Forbes: Wall Street’s Dive Into Real Estate Might Go Bust

Forbes: Wall Street’s Dive Into Real Estate Might Go Bust

A green invest button on a keyboard showing that real estate firms invested in the housing market.Photo courtesy.

A recent report by Forbes outlined the fact that a number of Wall Street funds plunged head first into real estate during the housing crisis, but it might not be paying the dividends that they expected.

Real Estate firms that are focused on investing have spent billions in buying residential housing. This past week, however, a merger showed that these investments might not be paying off. The reality is; the best margins don’t seem to be in homes.

Several years ago, Wall Street was giddy over home investment. Various funds were created to buy up homes in the aftermath of the foreclosure crisis. Investors who had seen the bust coming a few years earlier managed a few of the funds. Real estate investment vets such as Barry Sternlicht, the creator of W hotels, however, managed others.
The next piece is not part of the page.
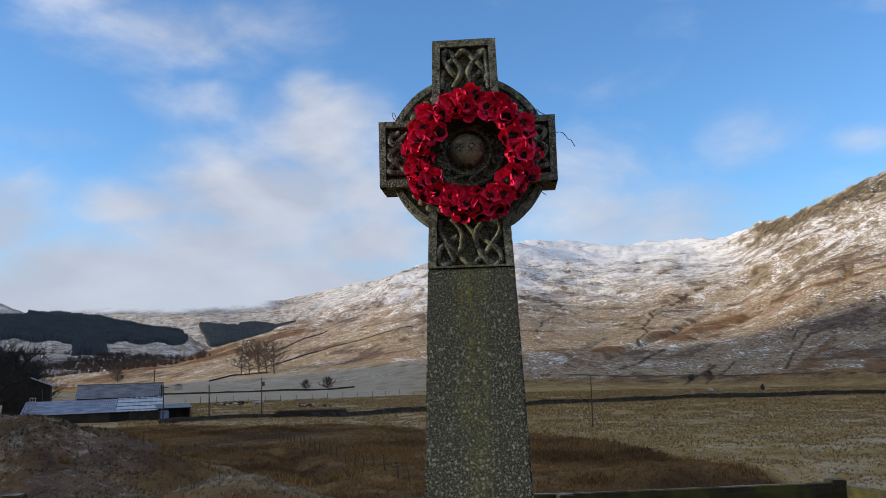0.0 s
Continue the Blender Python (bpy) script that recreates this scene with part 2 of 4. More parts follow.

And now these investors’ bets are looking like they’re not going to pay off.

An Investment Cooldown

Last week, Sternlicht’s Starwood Waypoint Residential Trust and Tom Barrick’s Colony American Homes publicized their merger. This merger seems to be due to the fact that neither of the companies has been able to benefit from their residential investments individually. This alliance will inevitably cool down other residential investments, and might even give pause to those who are already invested. According to the merger, Colony is valued at around $1.5billion, which is about half of what it paid for 18,000 homes.

Big-time residential investors like Starwood have seen their shares take significant drops in the last year. Shares in Starwood have fallen 3.5 percent. American Homes 4Rent, also a big residential housing REIT, has seen its shares down 5 percent this year.

This was predicted by most housing experts, who forecasted that it would be a logistical nightmare to manage and collect rent on many thousands of homes. Chicago real estate mogul Sam Zell spoke out against the bet in residential investments by proclaiming that he was not going to sway from his bread and butter – apartment complexes.

If you take Starwood as an example, it looks like Zell was right. According to the SEC, Starwood has spent over $2 billion on houses but is bringing in only around $67 million in rent per annum. That’s a terrible ROI. If this continues, Starwood will be losing almost $13 million per year.

A Chance for Better Real Estate Returns?

There’s a slight chance however that Wall Street’s residential gamble might just start showing results. As of this August, rents across the country rose almost 3%, and according to the Labor Department, residential rents are one of the fastest growing prices in the economy nationwide. Also, with interest rates as low as they currently are, these residential REITS could start to show some nice margins soon. This is leading to more building, and with more supply, rents could begin to increase, which could make getting a mortgage easier for potential buyers.

Ultimately, the Wall Street investors who put their bets in residential housing may have problems cashing out in their investments. Blackstone has moved it’s housing investments into a new company called “Invitation Homes” and they are also looking at an IPO, but they apparently had to put the deal on hold until the Housing market REITs start to improve. They might be waiting a little while. As is the case when investing in homes, it’s always harder to get rid of the investment than it is to acquire it.

In the end, we’ll have to wait it out to see if any of the big players in the housing investment can cash in on their bets. For now though, they’re sweating it out, as the current conditions don’t seem to be in their favor.